Given information |
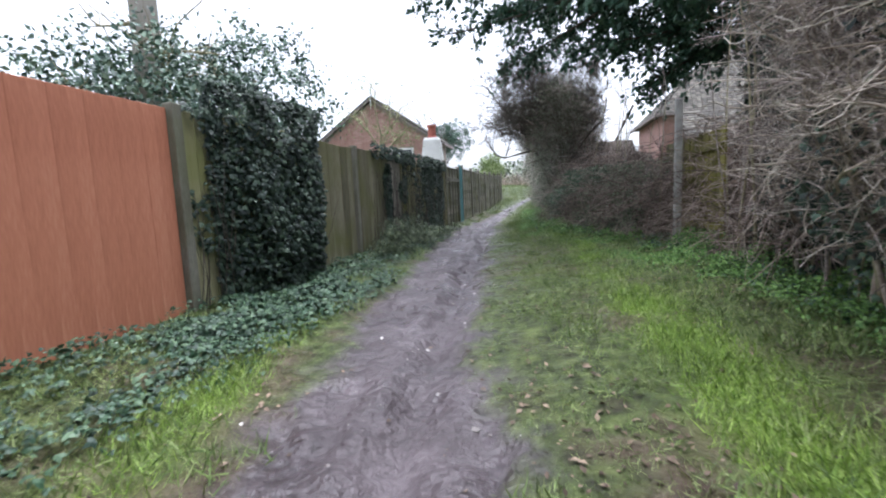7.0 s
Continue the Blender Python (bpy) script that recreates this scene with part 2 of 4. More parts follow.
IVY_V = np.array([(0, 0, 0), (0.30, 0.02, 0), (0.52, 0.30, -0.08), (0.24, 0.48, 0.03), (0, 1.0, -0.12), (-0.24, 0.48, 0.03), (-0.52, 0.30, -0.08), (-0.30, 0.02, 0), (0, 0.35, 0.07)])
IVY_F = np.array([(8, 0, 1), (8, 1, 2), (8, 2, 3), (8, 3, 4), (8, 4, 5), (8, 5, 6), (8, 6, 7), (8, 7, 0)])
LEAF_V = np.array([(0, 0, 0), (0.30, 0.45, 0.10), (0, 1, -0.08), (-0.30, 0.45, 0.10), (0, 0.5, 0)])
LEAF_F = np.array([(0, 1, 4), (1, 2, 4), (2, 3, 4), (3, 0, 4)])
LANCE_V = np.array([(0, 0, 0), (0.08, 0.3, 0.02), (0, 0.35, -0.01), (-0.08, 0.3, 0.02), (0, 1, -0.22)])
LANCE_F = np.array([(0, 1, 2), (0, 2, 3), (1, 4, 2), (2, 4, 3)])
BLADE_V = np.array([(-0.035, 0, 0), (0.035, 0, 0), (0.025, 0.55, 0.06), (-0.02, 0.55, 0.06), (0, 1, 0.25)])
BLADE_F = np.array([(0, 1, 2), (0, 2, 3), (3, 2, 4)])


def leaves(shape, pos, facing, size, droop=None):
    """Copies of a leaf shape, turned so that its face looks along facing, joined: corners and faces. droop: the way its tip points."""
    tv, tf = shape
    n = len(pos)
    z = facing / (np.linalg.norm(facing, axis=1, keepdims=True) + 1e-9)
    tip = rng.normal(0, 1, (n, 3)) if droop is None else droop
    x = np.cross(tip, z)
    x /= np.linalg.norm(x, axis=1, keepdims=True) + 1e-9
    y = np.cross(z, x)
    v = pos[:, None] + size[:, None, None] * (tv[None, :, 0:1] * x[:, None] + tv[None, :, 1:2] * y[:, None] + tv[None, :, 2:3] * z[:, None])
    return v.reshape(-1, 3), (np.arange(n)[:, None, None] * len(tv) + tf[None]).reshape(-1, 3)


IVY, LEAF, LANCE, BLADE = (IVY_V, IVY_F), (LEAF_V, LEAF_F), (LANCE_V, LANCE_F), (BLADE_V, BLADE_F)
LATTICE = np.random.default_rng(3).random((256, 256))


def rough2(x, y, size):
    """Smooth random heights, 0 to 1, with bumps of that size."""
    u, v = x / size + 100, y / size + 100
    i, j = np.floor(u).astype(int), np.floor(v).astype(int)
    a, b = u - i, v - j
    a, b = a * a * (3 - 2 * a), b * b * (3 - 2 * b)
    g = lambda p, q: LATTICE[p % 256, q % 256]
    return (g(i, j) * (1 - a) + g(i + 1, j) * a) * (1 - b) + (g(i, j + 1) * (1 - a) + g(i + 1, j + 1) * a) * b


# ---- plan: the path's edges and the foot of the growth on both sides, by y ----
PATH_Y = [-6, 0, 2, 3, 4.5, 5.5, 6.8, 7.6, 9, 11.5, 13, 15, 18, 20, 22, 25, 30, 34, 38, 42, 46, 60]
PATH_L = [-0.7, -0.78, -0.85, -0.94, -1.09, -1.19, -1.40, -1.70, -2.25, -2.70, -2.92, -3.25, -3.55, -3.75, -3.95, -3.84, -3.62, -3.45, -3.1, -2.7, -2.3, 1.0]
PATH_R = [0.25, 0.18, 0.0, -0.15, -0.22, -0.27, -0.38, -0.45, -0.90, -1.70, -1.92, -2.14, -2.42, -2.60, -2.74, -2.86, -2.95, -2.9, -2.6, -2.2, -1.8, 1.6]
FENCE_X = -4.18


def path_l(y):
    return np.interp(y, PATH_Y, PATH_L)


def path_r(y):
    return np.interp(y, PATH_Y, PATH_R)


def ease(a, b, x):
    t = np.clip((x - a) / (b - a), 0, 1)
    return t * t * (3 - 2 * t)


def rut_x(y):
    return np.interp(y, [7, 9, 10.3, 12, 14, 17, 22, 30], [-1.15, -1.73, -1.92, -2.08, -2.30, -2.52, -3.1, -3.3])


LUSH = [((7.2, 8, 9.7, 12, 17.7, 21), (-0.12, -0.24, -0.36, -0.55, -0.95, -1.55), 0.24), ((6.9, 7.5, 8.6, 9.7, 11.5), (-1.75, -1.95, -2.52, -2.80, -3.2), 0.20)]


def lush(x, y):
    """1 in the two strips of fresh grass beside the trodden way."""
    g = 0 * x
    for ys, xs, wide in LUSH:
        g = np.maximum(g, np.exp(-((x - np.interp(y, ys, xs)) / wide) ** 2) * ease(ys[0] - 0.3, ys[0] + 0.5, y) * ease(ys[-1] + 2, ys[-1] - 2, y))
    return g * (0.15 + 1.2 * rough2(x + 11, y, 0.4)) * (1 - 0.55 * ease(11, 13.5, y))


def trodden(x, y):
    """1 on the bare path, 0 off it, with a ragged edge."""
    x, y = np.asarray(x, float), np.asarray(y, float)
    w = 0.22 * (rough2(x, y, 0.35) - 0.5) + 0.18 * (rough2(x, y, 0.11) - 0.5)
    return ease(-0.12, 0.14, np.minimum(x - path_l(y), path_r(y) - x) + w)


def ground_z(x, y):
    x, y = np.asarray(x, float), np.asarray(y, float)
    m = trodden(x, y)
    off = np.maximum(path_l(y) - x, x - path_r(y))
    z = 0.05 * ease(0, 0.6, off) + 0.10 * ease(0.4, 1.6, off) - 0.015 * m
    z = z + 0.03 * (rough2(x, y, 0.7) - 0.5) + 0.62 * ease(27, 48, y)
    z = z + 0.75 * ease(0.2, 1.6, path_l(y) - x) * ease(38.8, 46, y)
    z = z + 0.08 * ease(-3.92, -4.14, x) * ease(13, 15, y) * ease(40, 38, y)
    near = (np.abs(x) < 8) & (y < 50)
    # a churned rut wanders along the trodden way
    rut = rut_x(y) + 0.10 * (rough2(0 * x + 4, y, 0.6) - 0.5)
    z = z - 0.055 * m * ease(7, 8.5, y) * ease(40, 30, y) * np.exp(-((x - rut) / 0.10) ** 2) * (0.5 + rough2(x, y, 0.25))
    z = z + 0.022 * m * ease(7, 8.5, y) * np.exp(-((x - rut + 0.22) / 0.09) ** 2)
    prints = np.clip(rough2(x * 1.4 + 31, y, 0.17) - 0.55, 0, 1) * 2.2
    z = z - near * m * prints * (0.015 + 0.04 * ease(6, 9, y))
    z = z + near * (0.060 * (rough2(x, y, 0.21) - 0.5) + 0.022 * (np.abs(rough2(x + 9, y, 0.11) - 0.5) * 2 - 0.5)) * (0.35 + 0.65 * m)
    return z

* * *

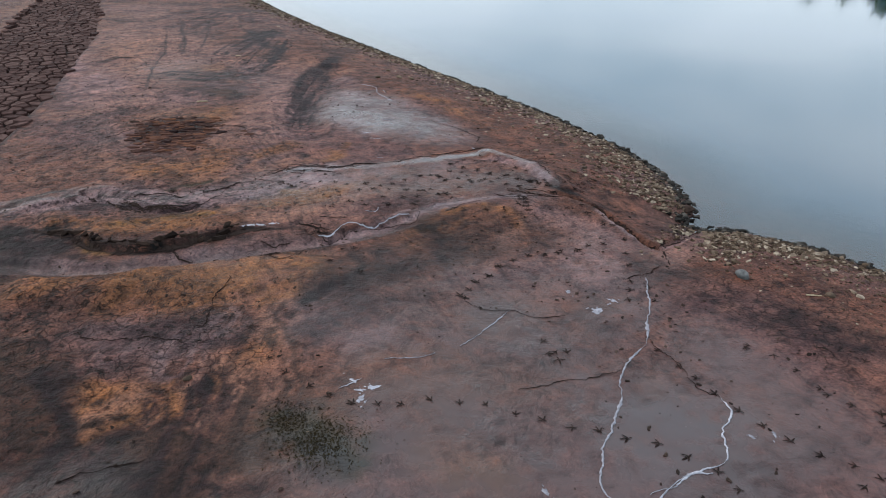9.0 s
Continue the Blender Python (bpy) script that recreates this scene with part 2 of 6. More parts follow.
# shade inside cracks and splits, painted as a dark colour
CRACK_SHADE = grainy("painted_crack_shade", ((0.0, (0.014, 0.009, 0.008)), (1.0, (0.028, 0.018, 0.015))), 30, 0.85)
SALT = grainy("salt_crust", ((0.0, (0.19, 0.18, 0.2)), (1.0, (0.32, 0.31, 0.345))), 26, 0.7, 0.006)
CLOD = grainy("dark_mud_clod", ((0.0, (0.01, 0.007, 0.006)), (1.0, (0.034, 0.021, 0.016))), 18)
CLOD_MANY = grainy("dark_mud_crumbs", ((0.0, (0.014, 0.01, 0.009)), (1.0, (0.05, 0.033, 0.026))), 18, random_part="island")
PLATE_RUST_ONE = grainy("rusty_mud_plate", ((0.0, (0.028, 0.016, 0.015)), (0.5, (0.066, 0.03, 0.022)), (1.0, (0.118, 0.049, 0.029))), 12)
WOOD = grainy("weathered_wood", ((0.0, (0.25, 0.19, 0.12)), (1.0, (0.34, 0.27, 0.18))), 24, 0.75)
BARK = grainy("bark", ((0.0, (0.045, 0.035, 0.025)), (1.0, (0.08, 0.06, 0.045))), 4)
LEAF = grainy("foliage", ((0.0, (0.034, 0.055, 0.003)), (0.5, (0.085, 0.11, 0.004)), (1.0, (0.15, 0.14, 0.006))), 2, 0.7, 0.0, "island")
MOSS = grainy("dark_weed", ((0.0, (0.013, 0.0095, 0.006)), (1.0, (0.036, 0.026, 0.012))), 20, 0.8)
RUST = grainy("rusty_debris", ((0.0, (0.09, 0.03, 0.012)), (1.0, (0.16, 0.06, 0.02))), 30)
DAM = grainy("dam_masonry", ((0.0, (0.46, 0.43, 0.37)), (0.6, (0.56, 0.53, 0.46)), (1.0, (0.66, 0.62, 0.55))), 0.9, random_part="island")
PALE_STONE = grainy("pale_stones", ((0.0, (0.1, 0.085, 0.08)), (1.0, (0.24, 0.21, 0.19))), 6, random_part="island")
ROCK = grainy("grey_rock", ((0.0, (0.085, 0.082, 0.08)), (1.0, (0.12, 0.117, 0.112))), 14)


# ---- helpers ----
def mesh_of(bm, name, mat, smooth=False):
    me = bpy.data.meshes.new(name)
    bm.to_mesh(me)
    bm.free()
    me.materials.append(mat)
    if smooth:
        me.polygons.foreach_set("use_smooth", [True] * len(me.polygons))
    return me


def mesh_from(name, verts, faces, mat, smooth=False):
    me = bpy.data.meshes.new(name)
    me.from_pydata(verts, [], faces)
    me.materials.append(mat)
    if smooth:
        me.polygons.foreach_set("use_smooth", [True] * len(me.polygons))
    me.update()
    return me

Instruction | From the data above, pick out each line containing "recreates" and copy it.

Reply |
Continue the Blender Python (bpy) script that recreates this scene with part 2 of 4. More parts follow.
Continue the Blender Python (bpy) script that recreates this scene with part 2 of 6. More parts follow.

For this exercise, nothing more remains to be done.